=== Supplied data ===

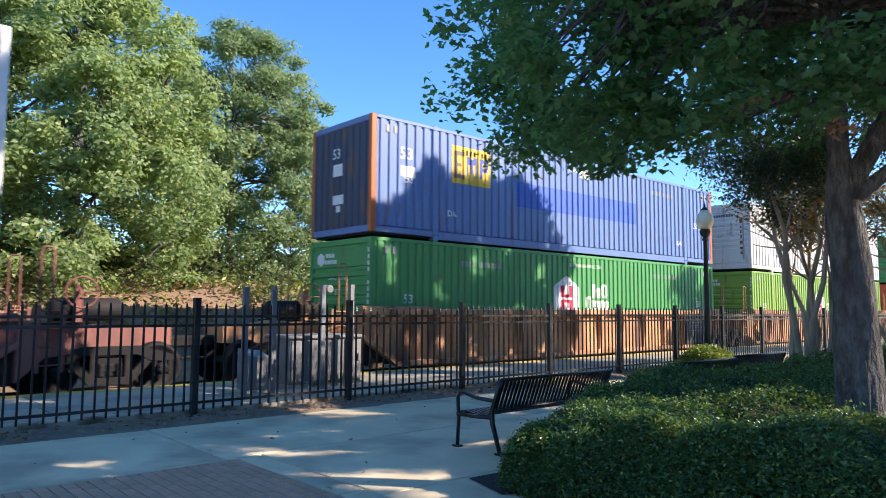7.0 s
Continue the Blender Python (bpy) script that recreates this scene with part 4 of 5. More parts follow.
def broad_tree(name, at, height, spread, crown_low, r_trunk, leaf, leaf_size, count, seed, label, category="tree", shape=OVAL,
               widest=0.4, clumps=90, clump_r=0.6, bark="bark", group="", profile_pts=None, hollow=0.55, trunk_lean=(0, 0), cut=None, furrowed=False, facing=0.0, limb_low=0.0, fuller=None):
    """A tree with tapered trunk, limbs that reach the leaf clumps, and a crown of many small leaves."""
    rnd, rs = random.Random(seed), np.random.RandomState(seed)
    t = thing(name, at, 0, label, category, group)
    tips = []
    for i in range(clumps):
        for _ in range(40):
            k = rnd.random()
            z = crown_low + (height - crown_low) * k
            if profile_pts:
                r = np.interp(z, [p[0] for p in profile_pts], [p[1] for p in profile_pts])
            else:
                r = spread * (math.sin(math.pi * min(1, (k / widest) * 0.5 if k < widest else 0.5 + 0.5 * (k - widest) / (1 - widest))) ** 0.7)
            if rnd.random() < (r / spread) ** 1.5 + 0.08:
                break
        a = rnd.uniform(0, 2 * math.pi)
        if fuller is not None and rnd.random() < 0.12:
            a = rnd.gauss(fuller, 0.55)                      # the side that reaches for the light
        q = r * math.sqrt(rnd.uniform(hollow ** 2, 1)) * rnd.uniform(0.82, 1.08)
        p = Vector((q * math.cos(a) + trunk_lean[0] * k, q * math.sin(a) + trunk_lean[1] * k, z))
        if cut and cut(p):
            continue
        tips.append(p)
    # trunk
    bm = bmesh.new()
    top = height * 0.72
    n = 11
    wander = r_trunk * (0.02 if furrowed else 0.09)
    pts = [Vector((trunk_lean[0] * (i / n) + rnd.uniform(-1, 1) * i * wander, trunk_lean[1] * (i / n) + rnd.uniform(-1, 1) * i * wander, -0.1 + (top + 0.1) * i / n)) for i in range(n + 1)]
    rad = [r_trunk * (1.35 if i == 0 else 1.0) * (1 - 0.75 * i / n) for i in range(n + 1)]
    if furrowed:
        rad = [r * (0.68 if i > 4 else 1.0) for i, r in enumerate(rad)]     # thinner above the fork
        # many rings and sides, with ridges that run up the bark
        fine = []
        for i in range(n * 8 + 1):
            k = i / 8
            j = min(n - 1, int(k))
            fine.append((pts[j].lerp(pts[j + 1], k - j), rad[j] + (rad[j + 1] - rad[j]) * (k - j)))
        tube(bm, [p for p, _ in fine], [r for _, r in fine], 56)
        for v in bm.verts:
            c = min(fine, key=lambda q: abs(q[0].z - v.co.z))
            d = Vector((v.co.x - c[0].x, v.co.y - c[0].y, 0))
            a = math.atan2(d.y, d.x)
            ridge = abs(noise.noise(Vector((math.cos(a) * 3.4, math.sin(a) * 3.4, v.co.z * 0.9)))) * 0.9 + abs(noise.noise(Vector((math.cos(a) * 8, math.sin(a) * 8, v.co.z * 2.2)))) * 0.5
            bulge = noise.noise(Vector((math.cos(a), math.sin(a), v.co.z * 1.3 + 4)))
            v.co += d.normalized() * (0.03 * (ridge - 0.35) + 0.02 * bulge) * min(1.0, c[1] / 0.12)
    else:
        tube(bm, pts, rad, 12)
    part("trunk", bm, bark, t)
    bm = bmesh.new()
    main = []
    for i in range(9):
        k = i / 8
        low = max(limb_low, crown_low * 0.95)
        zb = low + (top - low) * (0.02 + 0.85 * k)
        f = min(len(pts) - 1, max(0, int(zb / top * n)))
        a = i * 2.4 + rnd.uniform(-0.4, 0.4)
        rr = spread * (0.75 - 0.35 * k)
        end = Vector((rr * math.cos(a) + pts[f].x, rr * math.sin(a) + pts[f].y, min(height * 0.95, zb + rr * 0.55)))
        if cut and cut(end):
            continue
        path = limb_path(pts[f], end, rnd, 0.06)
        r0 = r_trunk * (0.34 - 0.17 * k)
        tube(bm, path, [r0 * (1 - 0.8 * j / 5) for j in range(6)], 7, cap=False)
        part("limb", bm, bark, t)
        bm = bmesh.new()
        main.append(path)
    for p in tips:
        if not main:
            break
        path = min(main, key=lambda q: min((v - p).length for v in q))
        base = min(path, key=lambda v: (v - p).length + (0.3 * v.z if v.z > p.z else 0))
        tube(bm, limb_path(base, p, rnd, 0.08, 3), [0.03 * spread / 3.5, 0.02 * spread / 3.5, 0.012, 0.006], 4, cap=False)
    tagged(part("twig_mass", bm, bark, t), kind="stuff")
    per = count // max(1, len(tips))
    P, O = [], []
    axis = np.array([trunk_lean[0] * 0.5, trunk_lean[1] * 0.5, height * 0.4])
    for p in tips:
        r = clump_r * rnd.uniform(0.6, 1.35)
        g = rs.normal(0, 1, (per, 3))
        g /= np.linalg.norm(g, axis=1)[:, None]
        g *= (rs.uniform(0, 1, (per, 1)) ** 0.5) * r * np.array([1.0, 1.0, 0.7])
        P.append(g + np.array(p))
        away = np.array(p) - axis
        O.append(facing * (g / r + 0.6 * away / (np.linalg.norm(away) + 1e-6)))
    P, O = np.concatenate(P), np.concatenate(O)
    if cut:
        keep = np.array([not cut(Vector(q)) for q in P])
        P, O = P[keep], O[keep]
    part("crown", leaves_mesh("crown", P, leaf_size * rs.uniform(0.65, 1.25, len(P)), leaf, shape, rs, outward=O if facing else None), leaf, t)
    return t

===

■ **Stated goal**
Each line above is to be copied verbatim. Drop any image from the copy.

■ **Result for this task**
7.0 s
Continue the Blender Python (bpy) script that recreates this scene with part 4 of 5. More parts follow.
def broad_tree(name, at, height, spread, crown_low, r_trunk, leaf, leaf_size, count, seed, label, category="tree", shape=OVAL,
               widest=0.4, clumps=90, clump_r=0.6, bark="bark", group="", profile_pts=None, hollow=0.55, trunk_lean=(0, 0), cut=None, furrowed=False, facing=0.0, limb_low=0.0, fuller=None):
    """A tree with tapered trunk, limbs that reach the leaf clumps, and a crown of many small leaves."""
    rnd, rs = random.Random(seed), np.random.RandomState(seed)
    t = thing(name, at, 0, label, category, group)
    tips = []
    for i in range(clumps):
        for _ in range(40):
            k = rnd.random()
            z = crown_low + (height - crown_low) * k
            if profile_pts:
                r = np.interp(z, [p[0] for p in profile_pts], [p[1] for p in profile_pts])
            else:
                r = spread * (math.sin(math.pi * min(1, (k / widest) * 0.5 if k < widest else 0.5 + 0.5 * (k - widest) / (1 - widest))) ** 0.7)
            if rnd.random() < (r / spread) ** 1.5 + 0.08:
                break
        a = rnd.uniform(0, 2 * math.pi)
        if fuller is not None and rnd.random() < 0.12:
            a = rnd.gauss(fuller, 0.55)                      # the side that reaches for the light
        q = r * math.sqrt(rnd.uniform(hollow ** 2, 1)) * rnd.uniform(0.82, 1.08)
        p = Vector((q * math.cos(a) + trunk_lean[0] * k, q * math.sin(a) + trunk_lean[1] * k, z))
        if cut and cut(p):
            continue
        tips.append(p)
    # trunk
    bm = bmesh.new()
    top = height * 0.72
    n = 11
    wander = r_trunk * (0.02 if furrowed else 0.09)
    pts = [Vector((trunk_lean[0] * (i / n) + rnd.uniform(-1, 1) * i * wander, trunk_lean[1] * (i / n) + rnd.uniform(-1, 1) * i * wander, -0.1 + (top + 0.1) * i / n)) for i in range(n + 1)]
    rad = [r_trunk * (1.35 if i == 0 else 1.0) * (1 - 0.75 * i / n) for i in range(n + 1)]
    if furrowed:
        rad = [r * (0.68 if i > 4 else 1.0) for i, r in enumerate(rad)]     # thinner above the fork
        # many rings and sides, with ridges that run up the bark
        fine = []
        for i in range(n * 8 + 1):
            k = i / 8
            j = min(n - 1, int(k))
            fine.append((pts[j].lerp(pts[j + 1], k - j), rad[j] + (rad[j + 1] - rad[j]) * (k - j)))
        tube(bm, [p for p, _ in fine], [r for _, r in fine], 56)
        for v in bm.verts:
            c = min(fine, key=lambda q: abs(q[0].z - v.co.z))
            d = Vector((v.co.x - c[0].x, v.co.y - c[0].y, 0))
            a = math.atan2(d.y, d.x)
            ridge = abs(noise.noise(Vector((math.cos(a) * 3.4, math.sin(a) * 3.4, v.co.z * 0.9)))) * 0.9 + abs(noise.noise(Vector((math.cos(a) * 8, math.sin(a) * 8, v.co.z * 2.2)))) * 0.5
            bulge = noise.noise(Vector((math.cos(a), math.sin(a), v.co.z * 1.3 + 4)))
            v.co += d.normalized() * (0.03 * (ridge - 0.35) + 0.02 * bulge) * min(1.0, c[1] / 0.12)
    else:
        tube(bm, pts, rad, 12)
    part("trunk", bm, bark, t)
    bm = bmesh.new()
    main = []
    for i in range(9):
        k = i / 8
        low = max(limb_low, crown_low * 0.95)
        zb = low + (top - low) * (0.02 + 0.85 * k)
        f = min(len(pts) - 1, max(0, int(zb / top * n)))
        a = i * 2.4 + rnd.uniform(-0.4, 0.4)
        rr = spread * (0.75 - 0.35 * k)
        end = Vector((rr * math.cos(a) + pts[f].x, rr * math.sin(a) + pts[f].y, min(height * 0.95, zb + rr * 0.55)))
        if cut and cut(end):
            continue
        path = limb_path(pts[f], end, rnd, 0.06)
        r0 = r_trunk * (0.34 - 0.17 * k)
        tube(bm, path, [r0 * (1 - 0.8 * j / 5) for j in range(6)], 7, cap=False)
        part("limb", bm, bark, t)
        bm = bmesh.new()
        main.append(path)
    for p in tips:
        if not main:
            break
        path = min(main, key=lambda q: min((v - p).length for v in q))
        base = min(path, key=lambda v: (v - p).length + (0.3 * v.z if v.z > p.z else 0))
        tube(bm, limb_path(base, p, rnd, 0.08, 3), [0.03 * spread / 3.5, 0.02 * spread / 3.5, 0.012, 0.006], 4, cap=False)
    tagged(part("twig_mass", bm, bark, t), kind="stuff")
    per = count // max(1, len(tips))
    P, O = [], []
    axis = np.array([trunk_lean[0] * 0.5, trunk_lean[1] * 0.5, height * 0.4])
    for p in tips:
        r = clump_r * rnd.uniform(0.6, 1.35)
        g = rs.normal(0, 1, (per, 3))
        g /= np.linalg.norm(g, axis=1)[:, None]
        g *= (rs.uniform(0, 1, (per, 1)) ** 0.5) * r * np.array([1.0, 1.0, 0.7])
        P.append(g + np.array(p))
        away = np.array(p) - axis
        O.append(facing * (g / r + 0.6 * away / (np.linalg.norm(away) + 1e-6)))
    P, O = np.concatenate(P), np.concatenate(O)
    if cut:
        keep = np.array([not cut(Vector(q)) for q in P])
        P, O = P[keep], O[keep]
    part("crown", leaves_mesh("crown", P, leaf_size * rs.uniform(0.65, 1.25, len(P)), leaf, shape, rs, outward=O if facing else None), leaf, t)
    return t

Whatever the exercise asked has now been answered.